DATA SHOWN:

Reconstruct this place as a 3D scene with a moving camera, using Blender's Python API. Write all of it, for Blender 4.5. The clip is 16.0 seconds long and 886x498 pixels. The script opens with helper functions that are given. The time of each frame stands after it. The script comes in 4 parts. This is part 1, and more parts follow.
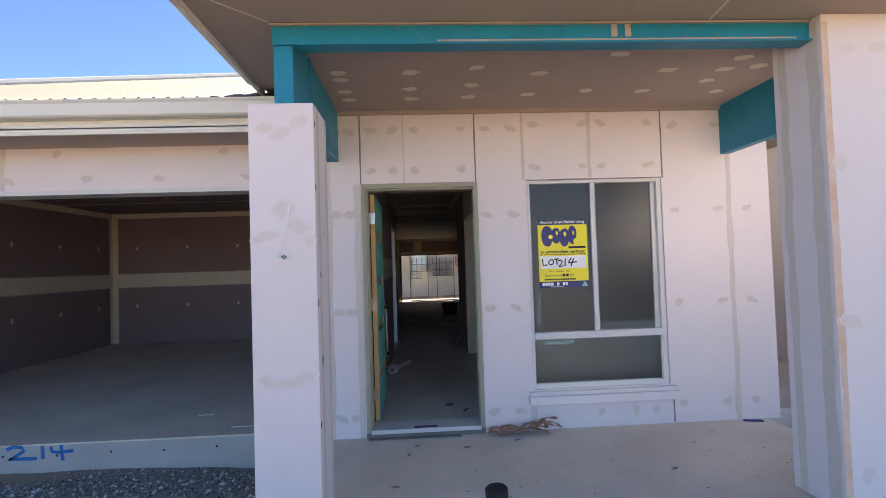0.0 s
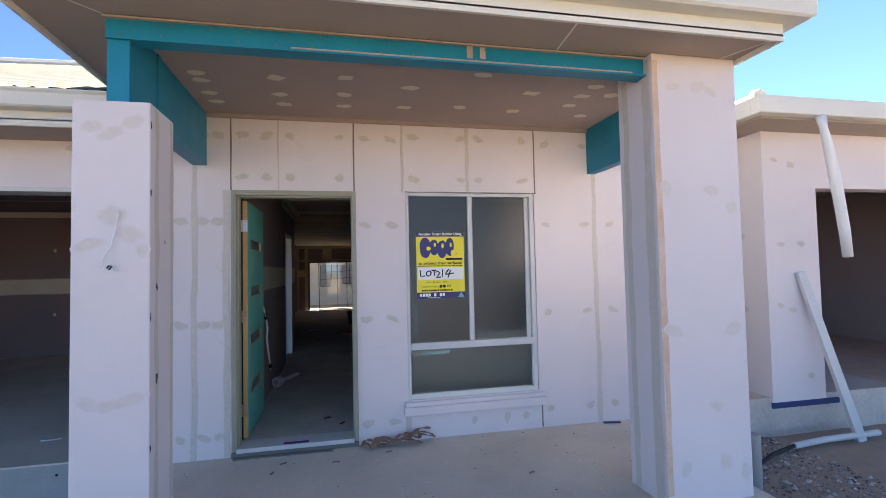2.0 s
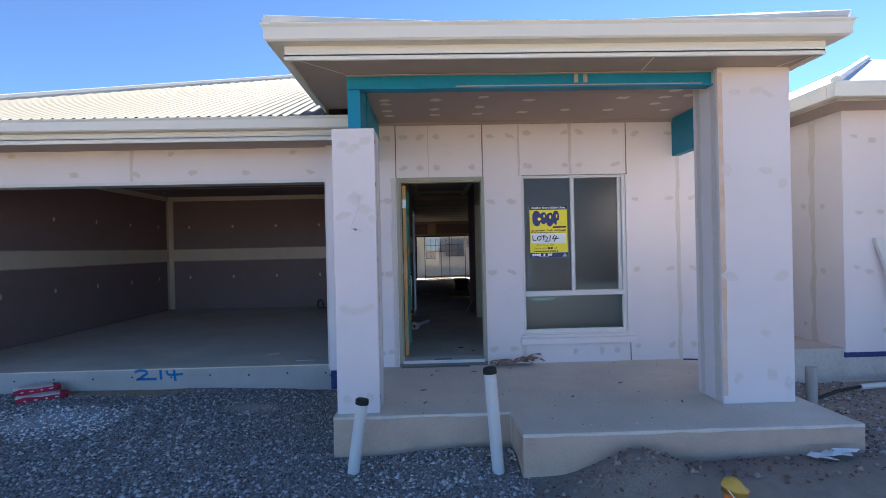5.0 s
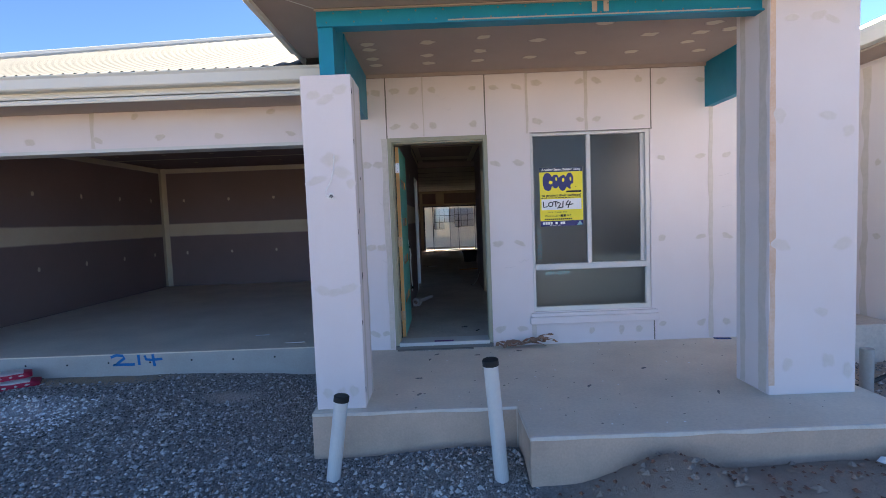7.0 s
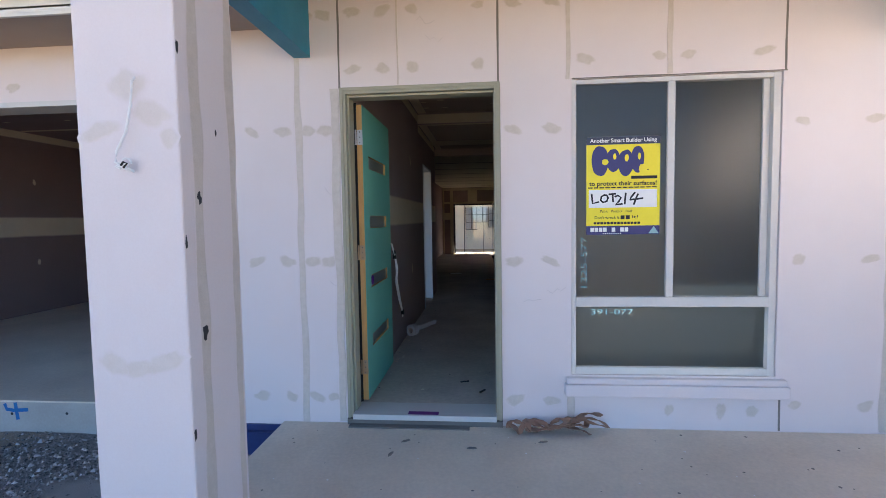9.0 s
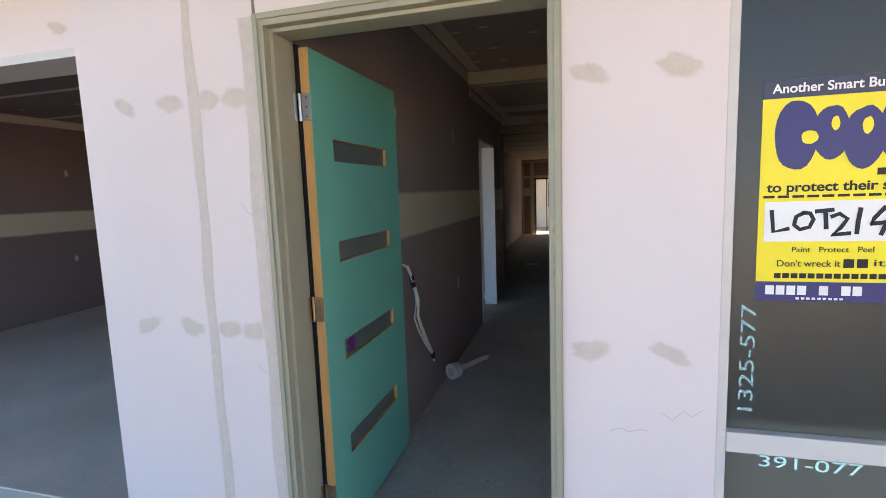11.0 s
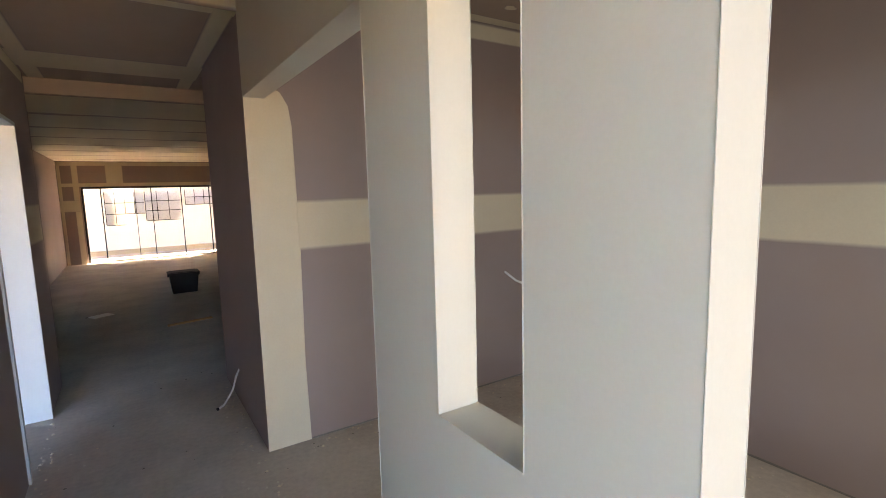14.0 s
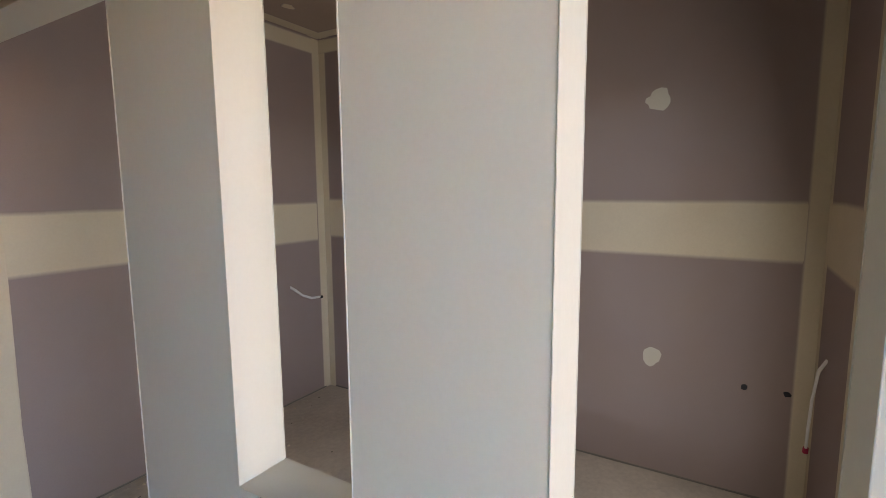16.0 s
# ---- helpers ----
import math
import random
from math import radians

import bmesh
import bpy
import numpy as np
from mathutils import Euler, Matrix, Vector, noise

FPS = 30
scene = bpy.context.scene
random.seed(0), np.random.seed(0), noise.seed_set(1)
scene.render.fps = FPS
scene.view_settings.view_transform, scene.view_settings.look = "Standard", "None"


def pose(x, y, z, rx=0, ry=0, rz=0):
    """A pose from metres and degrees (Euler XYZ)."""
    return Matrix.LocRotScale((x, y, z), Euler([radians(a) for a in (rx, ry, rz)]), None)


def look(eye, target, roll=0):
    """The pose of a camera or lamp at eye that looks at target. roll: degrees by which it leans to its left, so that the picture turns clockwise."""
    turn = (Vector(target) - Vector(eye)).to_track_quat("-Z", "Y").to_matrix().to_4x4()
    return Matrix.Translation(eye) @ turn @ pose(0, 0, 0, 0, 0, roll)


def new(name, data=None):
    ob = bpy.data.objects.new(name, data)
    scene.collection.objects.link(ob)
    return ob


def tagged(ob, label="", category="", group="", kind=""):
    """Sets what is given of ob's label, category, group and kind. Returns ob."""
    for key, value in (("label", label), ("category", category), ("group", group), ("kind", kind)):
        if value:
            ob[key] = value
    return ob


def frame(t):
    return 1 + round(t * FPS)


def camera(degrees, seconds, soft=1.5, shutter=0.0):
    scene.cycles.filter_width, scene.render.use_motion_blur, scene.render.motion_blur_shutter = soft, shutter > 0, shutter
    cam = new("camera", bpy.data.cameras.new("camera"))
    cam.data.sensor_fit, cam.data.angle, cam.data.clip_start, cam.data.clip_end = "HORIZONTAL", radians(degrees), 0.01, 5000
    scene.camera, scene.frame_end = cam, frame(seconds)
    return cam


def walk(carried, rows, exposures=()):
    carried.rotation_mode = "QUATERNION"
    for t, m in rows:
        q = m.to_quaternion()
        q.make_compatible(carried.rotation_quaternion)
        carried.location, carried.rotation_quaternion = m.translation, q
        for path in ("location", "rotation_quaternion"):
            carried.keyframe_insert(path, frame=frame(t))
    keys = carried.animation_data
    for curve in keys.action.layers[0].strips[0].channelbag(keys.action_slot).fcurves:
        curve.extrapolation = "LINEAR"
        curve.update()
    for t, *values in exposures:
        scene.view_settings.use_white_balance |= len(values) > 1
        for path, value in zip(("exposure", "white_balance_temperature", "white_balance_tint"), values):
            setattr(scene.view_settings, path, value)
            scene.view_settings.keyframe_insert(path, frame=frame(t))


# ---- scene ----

PROBLEM DETAILS: Give again only the lines of the material above that run from the one with "ob[key] = value" through the end, both included, exactly as they appear.

RESULT:
            ob[key] = value
    return ob


def frame(t):
    return 1 + round(t * FPS)


def camera(degrees, seconds, soft=1.5, shutter=0.0):
    scene.cycles.filter_width, scene.render.use_motion_blur, scene.render.motion_blur_shutter = soft, shutter > 0, shutter
    cam = new("camera", bpy.data.cameras.new("camera"))
    cam.data.sensor_fit, cam.data.angle, cam.data.clip_start, cam.data.clip_end = "HORIZONTAL", radians(degrees), 0.01, 5000
    scene.camera, scene.frame_end = cam, frame(seconds)
    return cam


def walk(carried, rows, exposures=()):
    carried.rotation_mode = "QUATERNION"
    for t, m in rows:
        q = m.to_quaternion()
        q.make_compatible(carried.rotation_quaternion)
        carried.location, carried.rotation_quaternion = m.translation, q
        for path in ("location", "rotation_quaternion"):
            carried.keyframe_insert(path, frame=frame(t))
    keys = carried.animation_data
    for curve in keys.action.layers[0].strips[0].channelbag(keys.action_slot).fcurves:
        curve.extrapolation = "LINEAR"
        curve.update()
    for t, *values in exposures:
        scene.view_settings.use_white_balance |= len(values) > 1
        for path, value in zip(("exposure", "white_balance_temperature", "white_balance_tint"), values):
            setattr(scene.view_settings, path, value)
            scene.view_settings.keyframe_insert(path, frame=frame(t))


# ---- scene ----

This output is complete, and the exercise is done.